Is it alcoholic? Significantly. 4-6 wine pours across 3 hours = maybe 2-3 standard drinks. Non-drinkers are welcomed with substitutes (sparkling water, sodas) and don’t miss much beyond the wine pairing education.

Do I tip the guide? €5-10 per person is customary if the tour was good. Not mandatory. Guides work on commission at the bacari (they usually get a small kickback on food orders) so you’re not their only income.
Is the €53 tour actually worse than the €107 one? Different, not worse. The premium tour is longer, has more stops, better guides, a Rialto market visit, and a dessert course. The budget tour has the same core cicchetti experience at lower cost. For food enthusiasts, the premium is worth it.

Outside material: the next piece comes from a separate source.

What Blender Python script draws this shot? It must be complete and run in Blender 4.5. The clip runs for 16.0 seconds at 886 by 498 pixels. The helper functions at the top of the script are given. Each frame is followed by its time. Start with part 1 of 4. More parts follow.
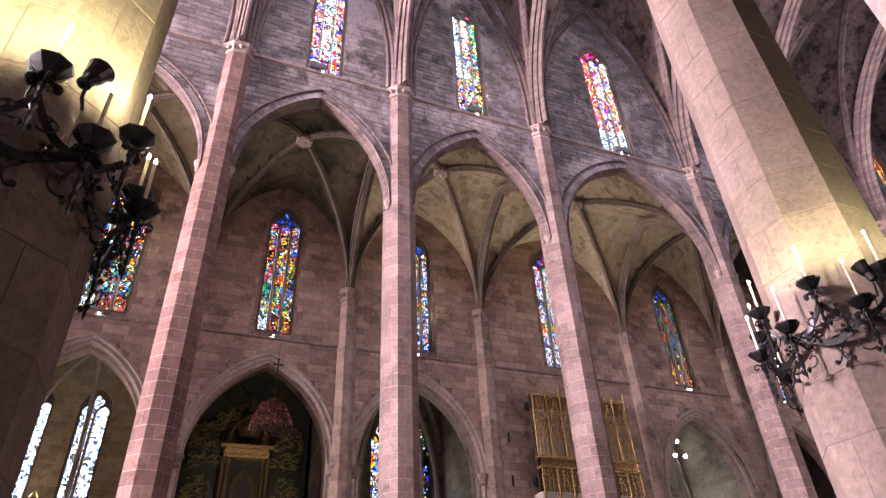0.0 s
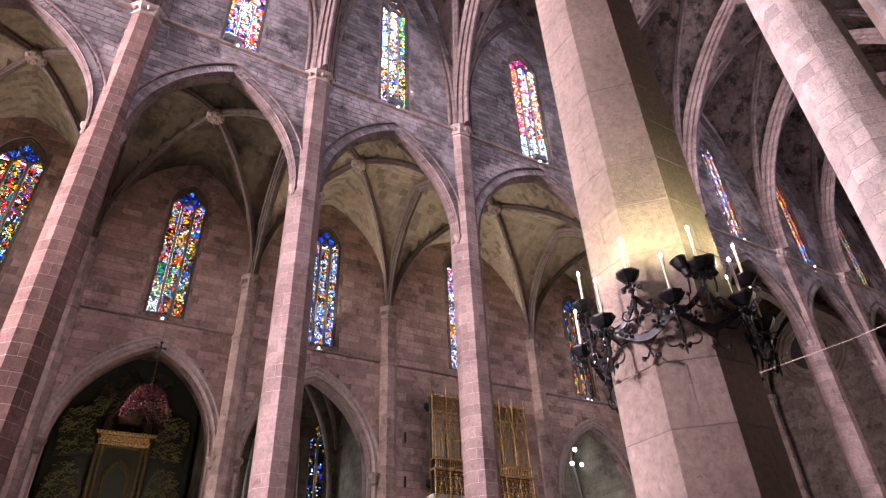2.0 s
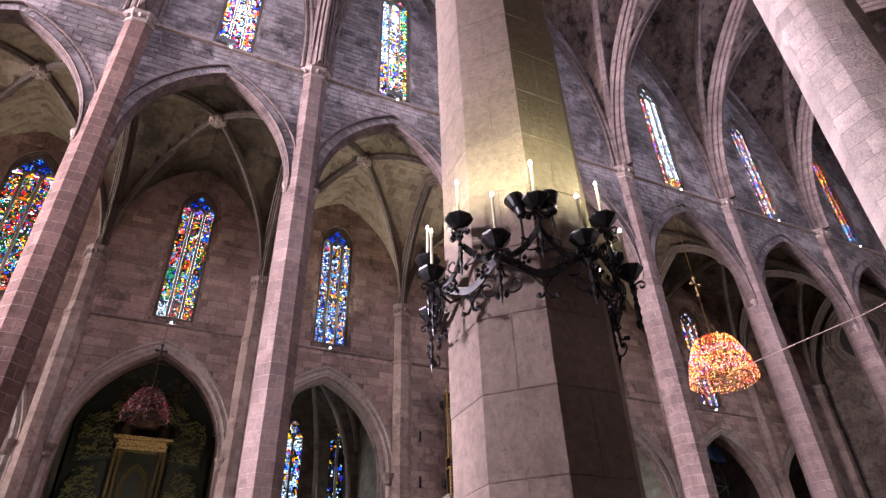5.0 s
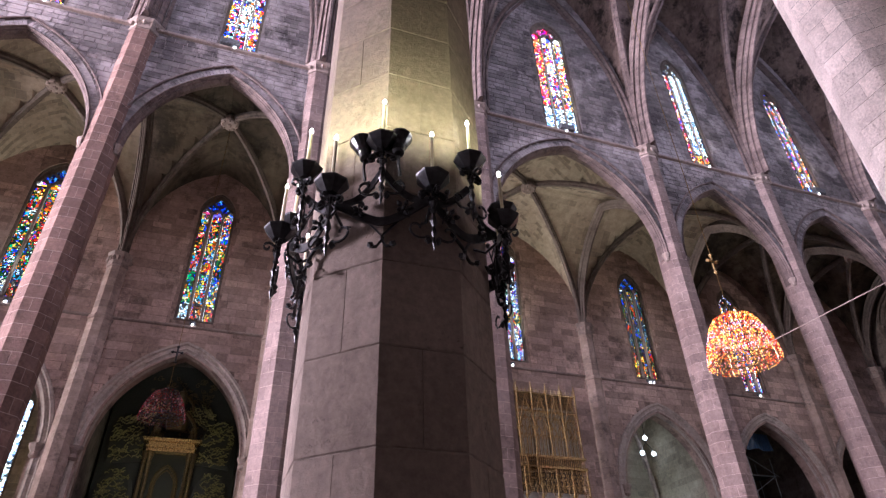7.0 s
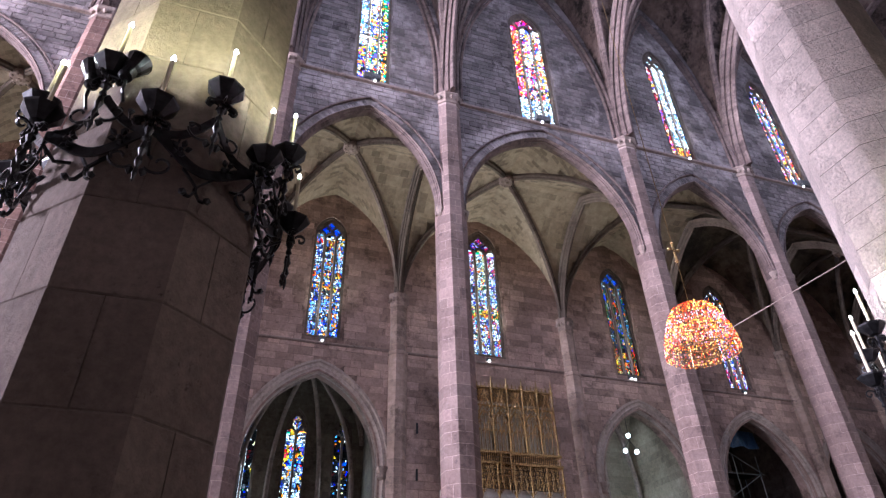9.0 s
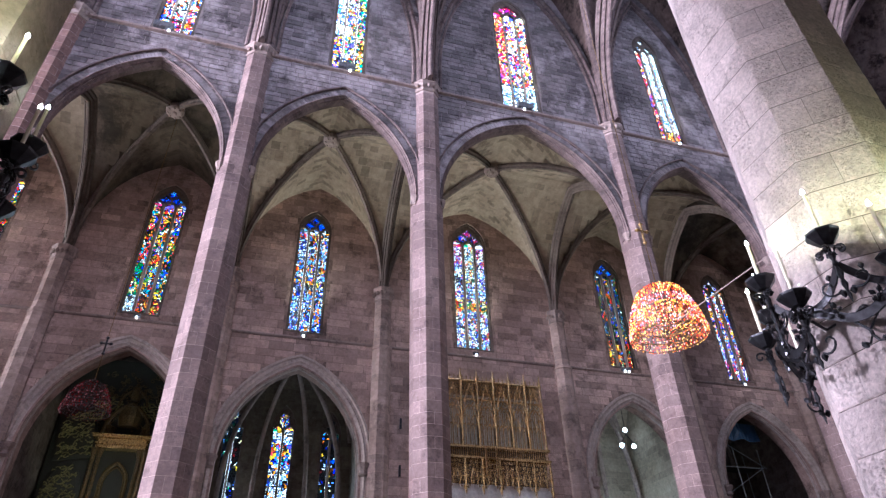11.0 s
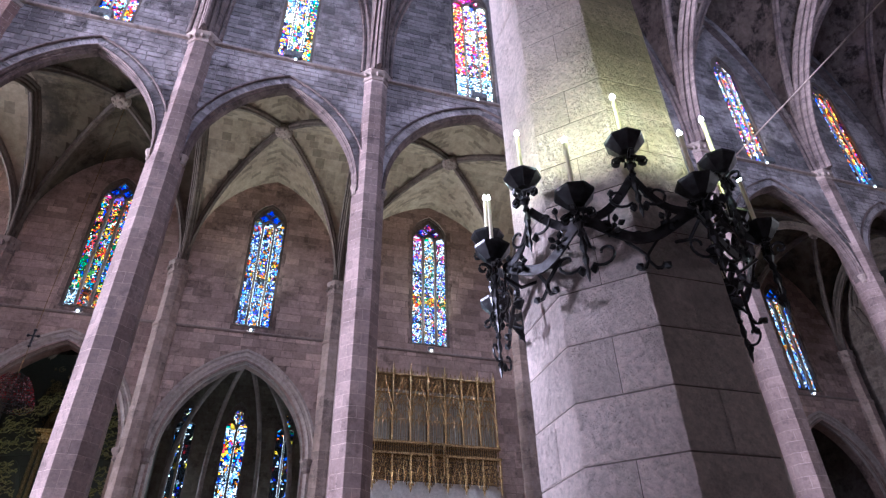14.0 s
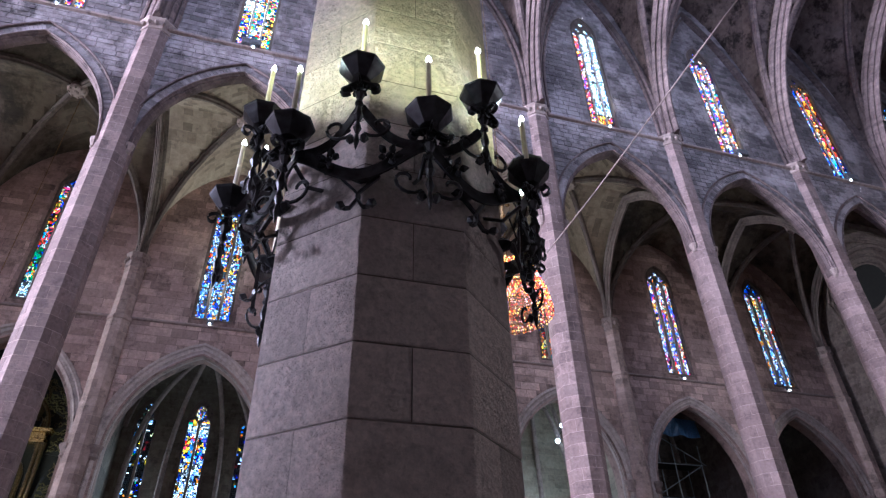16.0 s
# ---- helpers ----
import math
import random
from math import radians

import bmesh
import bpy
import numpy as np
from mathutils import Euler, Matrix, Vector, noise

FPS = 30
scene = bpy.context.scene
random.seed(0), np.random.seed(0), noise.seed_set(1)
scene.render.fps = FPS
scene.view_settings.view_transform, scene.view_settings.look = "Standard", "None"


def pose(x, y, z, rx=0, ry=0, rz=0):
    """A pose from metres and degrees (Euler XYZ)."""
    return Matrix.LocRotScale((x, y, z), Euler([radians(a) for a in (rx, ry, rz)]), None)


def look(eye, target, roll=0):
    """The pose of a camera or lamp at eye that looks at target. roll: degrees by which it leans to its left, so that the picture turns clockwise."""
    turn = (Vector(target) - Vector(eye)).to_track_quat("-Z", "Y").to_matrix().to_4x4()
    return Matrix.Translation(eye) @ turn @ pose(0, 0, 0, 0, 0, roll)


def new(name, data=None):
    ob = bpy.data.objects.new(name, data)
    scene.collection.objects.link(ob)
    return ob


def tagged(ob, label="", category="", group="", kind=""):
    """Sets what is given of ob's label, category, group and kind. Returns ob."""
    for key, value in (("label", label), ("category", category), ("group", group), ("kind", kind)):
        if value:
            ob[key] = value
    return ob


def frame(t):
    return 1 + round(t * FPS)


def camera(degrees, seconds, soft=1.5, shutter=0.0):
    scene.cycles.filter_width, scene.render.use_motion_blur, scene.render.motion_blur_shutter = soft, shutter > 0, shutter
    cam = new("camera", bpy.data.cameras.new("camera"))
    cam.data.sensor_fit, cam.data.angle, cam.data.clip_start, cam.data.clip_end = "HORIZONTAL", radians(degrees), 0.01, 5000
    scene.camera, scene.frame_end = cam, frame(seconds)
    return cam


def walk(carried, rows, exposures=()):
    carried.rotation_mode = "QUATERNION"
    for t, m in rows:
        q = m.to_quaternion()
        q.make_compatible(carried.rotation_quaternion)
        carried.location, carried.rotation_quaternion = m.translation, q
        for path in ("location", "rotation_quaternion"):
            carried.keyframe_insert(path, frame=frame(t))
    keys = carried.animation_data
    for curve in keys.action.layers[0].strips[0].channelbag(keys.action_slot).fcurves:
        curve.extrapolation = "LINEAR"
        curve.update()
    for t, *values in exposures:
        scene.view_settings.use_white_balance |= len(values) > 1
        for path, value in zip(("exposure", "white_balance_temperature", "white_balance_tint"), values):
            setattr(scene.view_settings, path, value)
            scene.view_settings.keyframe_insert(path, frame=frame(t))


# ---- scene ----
cam = camera(71.2, 16.0, soft=1.3)
PATH = [
    (0, (-0.428, 1.699, 0.95), (0.225, 3.213, 2.081), -2.9),
    (0.5, (-0.1, 1.737, 0.946), (0.624, 3.22, 2.076), -2.5),
    (1, (0.271, 1.731, 0.944), (1.053, 3.186, 2.071), -2.9),
    (1.5, (0.661, 1.714, 0.961), (1.469, 3.154, 2.089), -2.5),
    (2, (1.058, 1.757, 0.965), (1.901, 3.177, 2.093), -2.6),
    (2.5, (1.462, 1.763, 0.961), (2.308, 3.182, 2.088), -2.5),
    (3, (1.876, 1.779, 0.961), (2.715, 3.201, 2.09), -2.4),
    (3.5, (2.299, 1.776, 0.985), (3.133, 3.2, 2.115), -2.6),
    (4, (2.718, 1.709, 0.995), (3.54, 3.138, 2.129), -2.6),
    (4.5, (3.094, 1.631, 0.954), (3.859, 3.086, 2.092), -2.3),
    (7, (5.195, 1.721, 0.964), (5.764, 3.262, 2.103), -1.8),
    (7.5, (5.658, 1.755, 0.97), (6.231, 3.295, 2.11), -2.0),
    (8, (6.117, 1.768, 0.982), (6.682, 3.311, 2.122), -1.8),
    (8.5, (6.569, 1.801, 0.952), (7.13, 3.345, 2.094), -1.7),
    (9, (7.051, 1.852, 0.941), (7.607, 3.397, 2.084), -1.7),
    (11.5, (9.551, 2.106, 0.873), (10.046, 3.668, 2.019), -1.6),
    (12, (10.059, 2.141, 0.873), (10.548, 3.705, 2.02), -1.4),
    (12.5, (10.579, 2.166, 0.909), (11.076, 3.727, 2.056), -1.8),
    (13, (11.018, 2.097, 0.861), (11.514, 3.658, 2.01), -1.8),
    (13.5, (11.514, 2.08, 0.868), (12.004, 3.641, 2.017), -1.5),
    (14, (12.03, 2.037, 0.862), (12.52, 3.599, 2.011), -1.4),
    (14.5, (12.516, 2.082, 0.884), (13.003, 3.643, 2.035), -1.1),
    (15, (13.035, 2.166, 0.901), (13.524, 3.729, 2.048), -1.4),
    (15.5, (13.513, 2.171, 0.893), (14.005, 3.734, 2.041), -1.4),
    (16, (14.013, 2.19, 0.892), (14.507, 3.752, 2.04), -1.4),
]
walk(cam, [(t, look(eye, target, roll)) for t, eye, target, roll in PATH],
     exposures=((0, 0.2, 6500, 14), (4.5, 0.06, 6100, 9), (8, 0.1, 5550, 4), (11.5, 0.24, 5130, 1), (16, 0.26, 4900, 0)))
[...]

For general travellers, the budget version delivers the essence.
The Honest Verdict
A Venice food tour is one of the best-value tourism products in the city. You pay $53-107 for knowledge you couldn’t acquire otherwise — which bacari are good, what to order, how to drink an ombra standing up like a local. The food itself costs almost nothing (cicchetti are €2 a piece); you’re paying for the curation.

Book the $107 Eat Like a Local tour if Venice is a major food-destination stop. Book the $53 Street Food tour if Venice is one city among many in your Italy trip. Book the Cicchetti & Wine tour if wine is your thing. Whichever one: do it early in your Venice stay — Day 1 or Day 2 — so you can use the knowledge for the rest of your time in the city. Book 1-2 weeks ahead in peak season. Don’t eat lunch beforehand. Wear comfortable shoes. Don’t be shy about pointing at the plate on the bar when you see something you want.